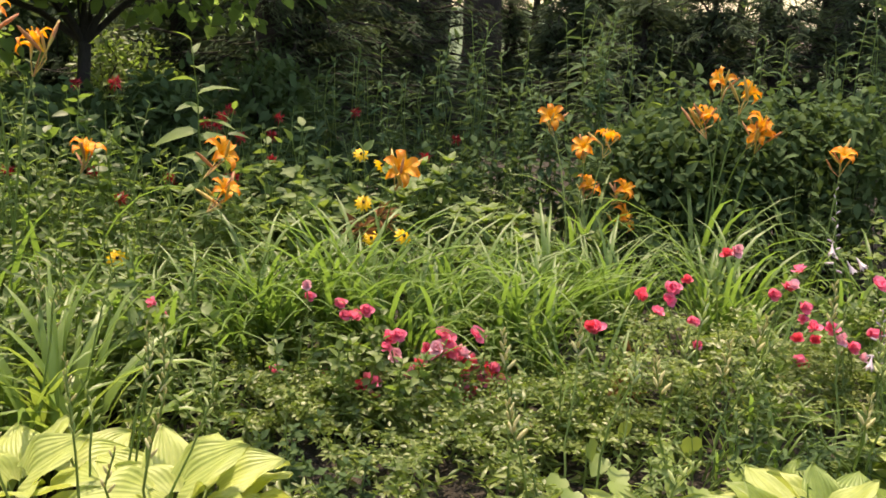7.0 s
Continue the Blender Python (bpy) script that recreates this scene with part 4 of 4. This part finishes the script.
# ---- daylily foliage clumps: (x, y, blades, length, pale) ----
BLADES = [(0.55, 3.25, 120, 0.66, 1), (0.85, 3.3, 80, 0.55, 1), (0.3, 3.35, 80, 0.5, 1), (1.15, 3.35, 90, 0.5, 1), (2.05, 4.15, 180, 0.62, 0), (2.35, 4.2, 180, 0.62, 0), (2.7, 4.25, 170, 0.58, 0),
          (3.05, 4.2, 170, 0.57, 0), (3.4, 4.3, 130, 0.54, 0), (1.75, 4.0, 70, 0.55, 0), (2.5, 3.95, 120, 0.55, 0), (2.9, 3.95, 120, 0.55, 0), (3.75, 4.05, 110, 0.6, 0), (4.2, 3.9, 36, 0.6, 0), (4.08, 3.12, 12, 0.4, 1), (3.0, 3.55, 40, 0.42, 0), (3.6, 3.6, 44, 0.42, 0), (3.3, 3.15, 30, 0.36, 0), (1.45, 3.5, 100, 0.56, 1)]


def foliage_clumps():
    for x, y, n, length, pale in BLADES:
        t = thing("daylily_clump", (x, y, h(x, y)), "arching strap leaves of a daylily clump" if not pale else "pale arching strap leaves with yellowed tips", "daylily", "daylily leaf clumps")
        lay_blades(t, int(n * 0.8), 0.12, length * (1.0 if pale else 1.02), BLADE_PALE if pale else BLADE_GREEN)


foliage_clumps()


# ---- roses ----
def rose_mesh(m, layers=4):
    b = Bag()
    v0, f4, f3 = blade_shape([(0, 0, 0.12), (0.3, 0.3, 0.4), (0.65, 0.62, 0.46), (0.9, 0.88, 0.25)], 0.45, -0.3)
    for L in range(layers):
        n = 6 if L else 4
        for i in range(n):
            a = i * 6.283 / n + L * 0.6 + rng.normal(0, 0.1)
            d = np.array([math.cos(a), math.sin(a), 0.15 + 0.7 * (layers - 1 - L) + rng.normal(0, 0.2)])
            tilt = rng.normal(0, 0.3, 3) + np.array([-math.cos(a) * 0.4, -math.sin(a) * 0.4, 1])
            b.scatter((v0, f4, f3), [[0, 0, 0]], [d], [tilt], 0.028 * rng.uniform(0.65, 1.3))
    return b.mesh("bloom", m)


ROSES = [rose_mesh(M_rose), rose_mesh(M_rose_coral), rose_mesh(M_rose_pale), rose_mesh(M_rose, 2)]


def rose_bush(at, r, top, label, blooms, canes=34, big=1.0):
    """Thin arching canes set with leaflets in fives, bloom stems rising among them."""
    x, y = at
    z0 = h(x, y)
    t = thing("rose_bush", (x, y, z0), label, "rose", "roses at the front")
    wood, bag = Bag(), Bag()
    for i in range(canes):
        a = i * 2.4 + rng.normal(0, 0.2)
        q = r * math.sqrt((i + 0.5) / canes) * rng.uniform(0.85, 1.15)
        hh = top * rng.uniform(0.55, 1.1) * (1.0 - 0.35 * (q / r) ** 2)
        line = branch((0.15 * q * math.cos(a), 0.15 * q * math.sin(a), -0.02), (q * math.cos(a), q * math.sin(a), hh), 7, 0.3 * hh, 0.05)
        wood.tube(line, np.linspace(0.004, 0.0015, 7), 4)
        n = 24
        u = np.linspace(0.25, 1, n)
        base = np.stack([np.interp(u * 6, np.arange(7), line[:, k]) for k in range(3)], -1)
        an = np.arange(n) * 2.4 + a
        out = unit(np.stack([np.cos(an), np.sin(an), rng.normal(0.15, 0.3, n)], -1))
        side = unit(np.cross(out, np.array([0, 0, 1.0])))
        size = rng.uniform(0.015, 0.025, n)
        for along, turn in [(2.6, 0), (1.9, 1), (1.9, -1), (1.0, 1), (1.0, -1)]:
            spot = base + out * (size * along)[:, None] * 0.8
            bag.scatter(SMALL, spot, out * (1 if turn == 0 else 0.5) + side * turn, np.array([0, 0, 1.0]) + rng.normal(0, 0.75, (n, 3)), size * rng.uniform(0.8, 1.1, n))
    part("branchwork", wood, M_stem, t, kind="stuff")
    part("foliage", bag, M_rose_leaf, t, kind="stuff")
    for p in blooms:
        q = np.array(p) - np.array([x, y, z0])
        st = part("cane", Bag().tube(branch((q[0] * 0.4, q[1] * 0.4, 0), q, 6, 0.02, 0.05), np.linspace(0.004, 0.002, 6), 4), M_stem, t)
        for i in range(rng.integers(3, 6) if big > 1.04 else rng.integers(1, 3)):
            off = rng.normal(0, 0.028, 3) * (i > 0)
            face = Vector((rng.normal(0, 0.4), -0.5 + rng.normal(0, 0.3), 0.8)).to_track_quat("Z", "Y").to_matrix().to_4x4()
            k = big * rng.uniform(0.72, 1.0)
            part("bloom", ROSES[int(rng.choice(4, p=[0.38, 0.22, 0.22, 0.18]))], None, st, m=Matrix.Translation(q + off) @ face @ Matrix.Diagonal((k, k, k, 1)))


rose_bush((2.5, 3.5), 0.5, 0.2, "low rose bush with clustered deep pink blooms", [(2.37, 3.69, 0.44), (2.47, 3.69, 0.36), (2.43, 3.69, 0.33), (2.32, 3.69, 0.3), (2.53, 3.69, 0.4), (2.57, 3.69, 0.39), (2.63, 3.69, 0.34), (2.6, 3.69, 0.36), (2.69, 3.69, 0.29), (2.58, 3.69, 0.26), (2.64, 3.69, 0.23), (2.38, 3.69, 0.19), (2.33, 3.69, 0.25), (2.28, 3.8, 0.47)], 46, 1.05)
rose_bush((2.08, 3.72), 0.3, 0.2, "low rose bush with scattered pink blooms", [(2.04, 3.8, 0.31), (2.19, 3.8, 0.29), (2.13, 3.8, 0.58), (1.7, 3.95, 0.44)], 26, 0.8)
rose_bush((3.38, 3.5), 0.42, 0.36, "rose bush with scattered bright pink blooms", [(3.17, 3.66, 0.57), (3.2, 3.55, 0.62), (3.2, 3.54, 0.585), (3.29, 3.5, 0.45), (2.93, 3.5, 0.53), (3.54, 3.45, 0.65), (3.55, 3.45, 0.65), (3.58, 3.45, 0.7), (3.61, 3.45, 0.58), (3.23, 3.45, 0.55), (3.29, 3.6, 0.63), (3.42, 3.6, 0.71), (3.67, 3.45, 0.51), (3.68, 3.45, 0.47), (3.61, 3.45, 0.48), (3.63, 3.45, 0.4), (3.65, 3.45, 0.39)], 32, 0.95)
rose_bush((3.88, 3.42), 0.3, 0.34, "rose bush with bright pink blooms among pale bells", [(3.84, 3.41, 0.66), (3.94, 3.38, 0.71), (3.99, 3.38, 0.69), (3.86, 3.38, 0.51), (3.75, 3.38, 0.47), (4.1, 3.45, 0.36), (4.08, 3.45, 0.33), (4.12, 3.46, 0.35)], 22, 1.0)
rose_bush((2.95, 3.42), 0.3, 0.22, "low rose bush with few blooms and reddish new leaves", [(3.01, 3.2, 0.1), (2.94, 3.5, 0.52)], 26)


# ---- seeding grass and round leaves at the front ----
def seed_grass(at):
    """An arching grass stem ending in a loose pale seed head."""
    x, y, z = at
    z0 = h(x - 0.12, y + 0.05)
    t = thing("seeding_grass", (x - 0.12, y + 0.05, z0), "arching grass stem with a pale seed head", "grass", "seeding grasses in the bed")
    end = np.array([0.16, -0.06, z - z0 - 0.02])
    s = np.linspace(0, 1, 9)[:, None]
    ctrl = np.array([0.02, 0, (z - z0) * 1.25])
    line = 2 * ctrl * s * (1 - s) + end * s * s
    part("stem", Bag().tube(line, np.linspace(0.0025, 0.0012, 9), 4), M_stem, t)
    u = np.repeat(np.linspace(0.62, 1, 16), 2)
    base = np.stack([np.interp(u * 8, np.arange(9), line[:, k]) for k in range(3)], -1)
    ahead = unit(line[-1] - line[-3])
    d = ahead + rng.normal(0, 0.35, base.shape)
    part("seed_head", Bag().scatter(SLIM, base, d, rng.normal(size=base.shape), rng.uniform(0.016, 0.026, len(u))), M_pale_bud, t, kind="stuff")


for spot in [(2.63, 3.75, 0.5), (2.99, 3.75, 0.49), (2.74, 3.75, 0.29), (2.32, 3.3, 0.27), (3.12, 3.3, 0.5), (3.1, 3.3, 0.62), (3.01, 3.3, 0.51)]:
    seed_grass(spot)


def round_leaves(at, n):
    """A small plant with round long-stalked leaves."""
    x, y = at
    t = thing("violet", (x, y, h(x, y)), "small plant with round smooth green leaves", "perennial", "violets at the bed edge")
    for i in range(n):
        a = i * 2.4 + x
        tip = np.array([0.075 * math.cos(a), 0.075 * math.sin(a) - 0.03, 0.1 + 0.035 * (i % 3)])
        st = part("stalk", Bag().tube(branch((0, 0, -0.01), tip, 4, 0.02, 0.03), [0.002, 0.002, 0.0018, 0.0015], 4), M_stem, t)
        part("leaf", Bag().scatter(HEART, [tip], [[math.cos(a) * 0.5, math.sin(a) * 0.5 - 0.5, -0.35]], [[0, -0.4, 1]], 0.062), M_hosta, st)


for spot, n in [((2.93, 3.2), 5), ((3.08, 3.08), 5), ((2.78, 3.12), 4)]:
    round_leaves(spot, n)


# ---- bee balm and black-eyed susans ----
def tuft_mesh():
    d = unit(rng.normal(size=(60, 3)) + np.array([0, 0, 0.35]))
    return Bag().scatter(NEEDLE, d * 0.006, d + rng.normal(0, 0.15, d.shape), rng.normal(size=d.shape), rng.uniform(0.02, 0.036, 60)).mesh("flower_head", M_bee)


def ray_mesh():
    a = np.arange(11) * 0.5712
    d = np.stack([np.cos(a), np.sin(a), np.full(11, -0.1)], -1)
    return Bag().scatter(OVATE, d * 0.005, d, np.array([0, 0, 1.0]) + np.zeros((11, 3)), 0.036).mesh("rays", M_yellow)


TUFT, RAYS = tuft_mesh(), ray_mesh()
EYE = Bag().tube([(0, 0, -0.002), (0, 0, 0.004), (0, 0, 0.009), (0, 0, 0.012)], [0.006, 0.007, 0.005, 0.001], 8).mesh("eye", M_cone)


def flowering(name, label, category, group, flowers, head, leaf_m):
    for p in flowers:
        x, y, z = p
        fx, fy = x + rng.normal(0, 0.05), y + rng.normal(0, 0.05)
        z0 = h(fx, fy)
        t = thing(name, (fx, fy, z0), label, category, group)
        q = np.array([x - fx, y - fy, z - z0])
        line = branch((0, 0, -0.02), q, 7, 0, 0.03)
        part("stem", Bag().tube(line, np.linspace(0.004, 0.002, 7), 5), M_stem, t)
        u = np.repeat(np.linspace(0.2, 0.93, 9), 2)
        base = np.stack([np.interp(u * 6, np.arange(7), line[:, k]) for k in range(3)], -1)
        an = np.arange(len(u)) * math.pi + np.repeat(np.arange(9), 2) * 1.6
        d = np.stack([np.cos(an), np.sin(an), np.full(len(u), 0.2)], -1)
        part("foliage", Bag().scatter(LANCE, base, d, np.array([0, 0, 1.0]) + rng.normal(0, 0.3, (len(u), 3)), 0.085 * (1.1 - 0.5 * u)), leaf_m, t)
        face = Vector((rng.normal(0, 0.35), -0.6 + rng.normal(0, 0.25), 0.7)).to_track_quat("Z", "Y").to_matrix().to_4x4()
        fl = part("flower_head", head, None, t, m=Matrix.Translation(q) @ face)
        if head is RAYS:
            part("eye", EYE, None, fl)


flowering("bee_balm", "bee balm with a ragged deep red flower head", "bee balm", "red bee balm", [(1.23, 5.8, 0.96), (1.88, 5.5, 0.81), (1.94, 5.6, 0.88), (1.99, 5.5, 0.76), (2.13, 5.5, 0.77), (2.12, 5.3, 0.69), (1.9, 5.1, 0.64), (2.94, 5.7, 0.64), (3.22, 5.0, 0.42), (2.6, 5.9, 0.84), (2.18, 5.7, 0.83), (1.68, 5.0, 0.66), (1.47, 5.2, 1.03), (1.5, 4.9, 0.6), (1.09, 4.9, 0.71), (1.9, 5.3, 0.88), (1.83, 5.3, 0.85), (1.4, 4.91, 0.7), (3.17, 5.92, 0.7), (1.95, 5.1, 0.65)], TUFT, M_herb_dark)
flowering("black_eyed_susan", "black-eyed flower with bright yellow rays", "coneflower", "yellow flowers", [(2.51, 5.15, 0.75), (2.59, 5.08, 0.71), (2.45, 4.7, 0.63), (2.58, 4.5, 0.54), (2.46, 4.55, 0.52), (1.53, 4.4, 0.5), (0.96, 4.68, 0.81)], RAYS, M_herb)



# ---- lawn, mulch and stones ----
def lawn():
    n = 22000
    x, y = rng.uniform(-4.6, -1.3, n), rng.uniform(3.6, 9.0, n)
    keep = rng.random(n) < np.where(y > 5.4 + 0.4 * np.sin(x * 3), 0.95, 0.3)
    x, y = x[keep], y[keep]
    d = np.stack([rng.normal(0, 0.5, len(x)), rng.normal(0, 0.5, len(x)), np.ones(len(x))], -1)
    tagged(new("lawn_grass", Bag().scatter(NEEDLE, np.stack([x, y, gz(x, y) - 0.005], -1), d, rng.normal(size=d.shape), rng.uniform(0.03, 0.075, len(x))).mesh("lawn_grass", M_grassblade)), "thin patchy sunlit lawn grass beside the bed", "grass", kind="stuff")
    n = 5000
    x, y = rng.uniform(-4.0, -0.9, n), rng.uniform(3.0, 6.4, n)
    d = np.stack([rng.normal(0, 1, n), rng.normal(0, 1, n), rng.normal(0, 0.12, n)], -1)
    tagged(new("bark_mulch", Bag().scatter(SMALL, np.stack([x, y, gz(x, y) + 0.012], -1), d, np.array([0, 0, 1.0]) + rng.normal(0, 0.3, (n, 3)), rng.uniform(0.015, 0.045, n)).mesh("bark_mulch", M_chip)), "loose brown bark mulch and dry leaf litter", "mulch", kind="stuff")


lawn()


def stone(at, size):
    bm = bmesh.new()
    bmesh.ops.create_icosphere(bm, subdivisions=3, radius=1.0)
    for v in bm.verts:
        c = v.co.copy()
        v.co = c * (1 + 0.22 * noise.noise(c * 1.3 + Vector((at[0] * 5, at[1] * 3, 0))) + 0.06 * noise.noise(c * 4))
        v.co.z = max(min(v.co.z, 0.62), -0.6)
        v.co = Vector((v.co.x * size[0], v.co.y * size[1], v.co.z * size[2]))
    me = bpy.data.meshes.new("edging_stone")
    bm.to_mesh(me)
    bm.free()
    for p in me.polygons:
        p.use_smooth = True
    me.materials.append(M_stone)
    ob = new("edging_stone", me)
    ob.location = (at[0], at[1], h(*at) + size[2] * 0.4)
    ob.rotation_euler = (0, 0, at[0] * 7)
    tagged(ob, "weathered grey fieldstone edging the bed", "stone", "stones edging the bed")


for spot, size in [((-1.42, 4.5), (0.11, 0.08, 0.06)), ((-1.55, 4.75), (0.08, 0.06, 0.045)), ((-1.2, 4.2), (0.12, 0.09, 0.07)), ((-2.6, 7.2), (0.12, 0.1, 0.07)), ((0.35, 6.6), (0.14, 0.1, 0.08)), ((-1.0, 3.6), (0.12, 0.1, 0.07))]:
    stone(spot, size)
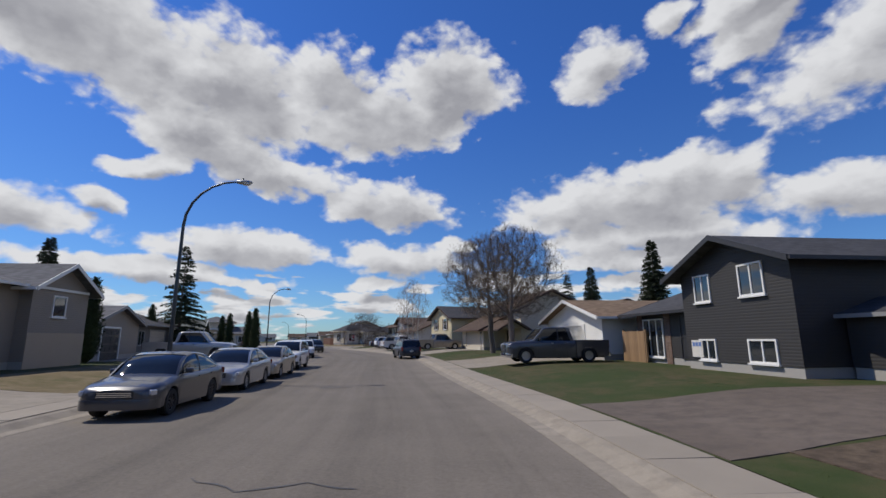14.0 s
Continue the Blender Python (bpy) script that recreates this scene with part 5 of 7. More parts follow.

# EXERCISE BRIEF
Which lines above contain the word "this"? Copy each of them.

# SOLVED PROBLEM
Continue the Blender Python (bpy) script that recreates this scene with part 4 of 4. This part finishes the script.
Continue the Blender Python (bpy) script that recreates this scene with part 5 of 7. More parts follow.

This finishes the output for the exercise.